A putative new idea for AI control; index here.

I originally came up with a method for—safely? -- extracting high impact from low impact AIs.

But it just occurred to me that the idea could be used for standard Oracles, in a way that keeps them arguably safe, without needing to define truth and similar. So introducing:

The Confirmed Selective Oracle!

A Selective Oracle is one that can’t give us a general answer to a question, but instead has to choose among a (small) variety of predetermined answers. A Confirmed Selective Oracle is one where the Oracles answer is confirmed at some point.

For instance, imagine we have 1000 different stocks, and we want to get rich. We ask the Oracle which one will increase by the most in the coming year. The Oracle’s answer is simply the name of one of the stocks (selective). In a year’s time, we give the Oracle a number, which is simply the rank of the stock selected at the end of the year, among the 1000 (confirmation).
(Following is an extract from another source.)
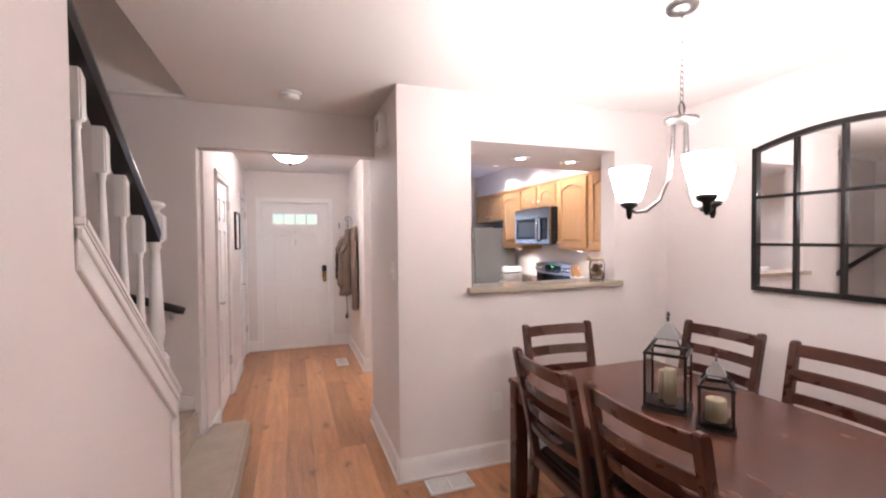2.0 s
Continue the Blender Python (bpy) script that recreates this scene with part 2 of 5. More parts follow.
BLUEW = mat("pale_blue_wash", (0.50, 0.62, 0.70), 0.7, vary=0.2, scale=18, bump=0)
NUTS = mat("brown_walnuts", (0.22, 0.11, 0.055), 0.6, vary=0.4, scale=30, bump=0.4)
BURLAP = mat("burlap", (0.45, 0.34, 0.22), 0.9, vary=0.2, scale=30, bump=0.5, grain=300)
UTENSIL = mat("utensil_wood", (0.52, 0.27, 0.14), 0.5, vary=0.25, scale=9, bump=0.02, stretch=(4, 4, 1))
BLOCKW = mat("knife_block_wood", (0.33, 0.15, 0.06), 0.42, vary=0.3, scale=5, bump=0.03, stretch=(2, 9, 9), grain=18)


# ---- mesh helpers ----
def box(bm, x0, x1, y0, y1, z0, z1):
    r = bmesh.ops.create_cube(bm, size=1)["verts"]
    bmesh.ops.transform(bm, matrix=Matrix.Translation(((x0 + x1) / 2, (y0 + y1) / 2, (z0 + z1) / 2)) @ Matrix.Diagonal((abs(x1 - x0), abs(y1 - y0), abs(z1 - z0), 1)), verts=r)
    return r


def lathe(bm, profile, at=(0, 0, 0), n=24, m=None):
    """A turned shape; profile of (radius, height)."""
    rings = []
    m = m or Matrix.Translation(at)
    for r, z in profile:
        rings.append([bm.verts.new(m @ Vector((max(r, 0.0004) * math.cos(2 * math.pi * k / n), max(r, 0.0004) * math.sin(2 * math.pi * k / n), z))) for k in range(n)])
    for a, b in zip(rings, rings[1:]):
        for k in range(n):
            bm.faces.new((a[k], a[(k + 1) % n], b[(k + 1) % n], b[k])).smooth = True
    for ring, flip in ((rings[0], True), (rings[-1], False)):
        bm.faces.new(ring[::-1] if flip else ring)


def tube(bm, pts, r, n=10, flat=1.0):
    """A rod along points; r one radius or one each."""
    pts = [Vector(p) for p in pts]
    rs = r if isinstance(r, (list, tuple)) else [r] * len(pts)
    rings = []
    up = Vector((0, 0, 1))
    for i, p in enumerate(pts):
        d = (pts[min(i + 1, len(pts) - 1)] - pts[max(i - 1, 0)]).normalized()
        u = up if abs(d.dot(up)) < 0.95 else Vector((1, 0, 0))
        a = d.cross(u).normalized()
        b = a.cross(d).normalized()
        rings.append([bm.verts.new(p + rs[i] * (math.cos(2 * math.pi * k / n) * a + flat * math.sin(2 * math.pi * k / n) * b)) for k in range(n)])
    for a, b in zip(rings, rings[1:]):
        for k in range(n):
            bm.faces.new((a[k], a[(k + 1) % n], b[(k + 1) % n], b[k])).smooth = True
    bm.faces.new(rings[0][::-1])
    bm.faces.new(rings[-1])


def prism(bm, outline, axis, a, b):
    """An outline in the two other axes, drawn out along axis from a to b."""
    def at(u, v, w):
        return {"x": (w, u, v), "y": (u, w, v), "z": (u, v, w)}[axis]
    lo, hi = [bm.verts.new(at(u, v, a)) for u, v in outline], [bm.verts.new(at(u, v, b)) for u, v in outline]
    n = len(outline)
    for k in range(n):
        bm.faces.new((lo[k], lo[(k + 1) % n], hi[(k + 1) % n], hi[k]))
    bm.faces.new(lo[::-1])
    bm.faces.new(hi)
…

The Oracle’s objective is simply to minimise the number it gets. If we design the physical setup well, and the AI knows all the details of it, we could get away with simply motivating it to minimise that number, and not bother with any concerns of truth or accuracy.

We could then reset the Oracle, and run it on various different questions of the same type, to serve as a general information extractor or to train the Oracle.

Thoughts and concerns

The design requires the Oracle be physically contained, with no back-channels of communication. This is very important; the AI can attempt to break out or manipulate us, because its goal—minimising a number we input—is very unsafe. That means no clarification questions from the Oracle, no interaction, very minimal observation of it.

It also requires that the Oracle be reset perfectly, and not share some timeless goal with different copies of itself.

We have to keep the set of possible answers low, while being aware that if one of the answers leads to the AI being unboxed and taking over the world, the AI will select that one.

Finally, we need to note that the Oracle’s answers are self-consistent with being known. For instance, in the stock market example, we are asking it to choose the highest growth stock, given its answer and all consequences of that answer (such as us buying that stock, the Oracle’s answer leaking, etc...). Since we are going to confirm the answer at the end of a year, after seeing the answer, this self-consistency is required for a useful Oracle.

It might well be that the Oracle can efficiently select the highest stock if we didn’t know its answer, but that our actions upon hearing the answer mean that it can only get us in the top 10. This is fine—will still try and do the best it can, given this constraint. As long as we choose the task well, and it isn’t actually anti-inductive, we can still get great power from the CSO.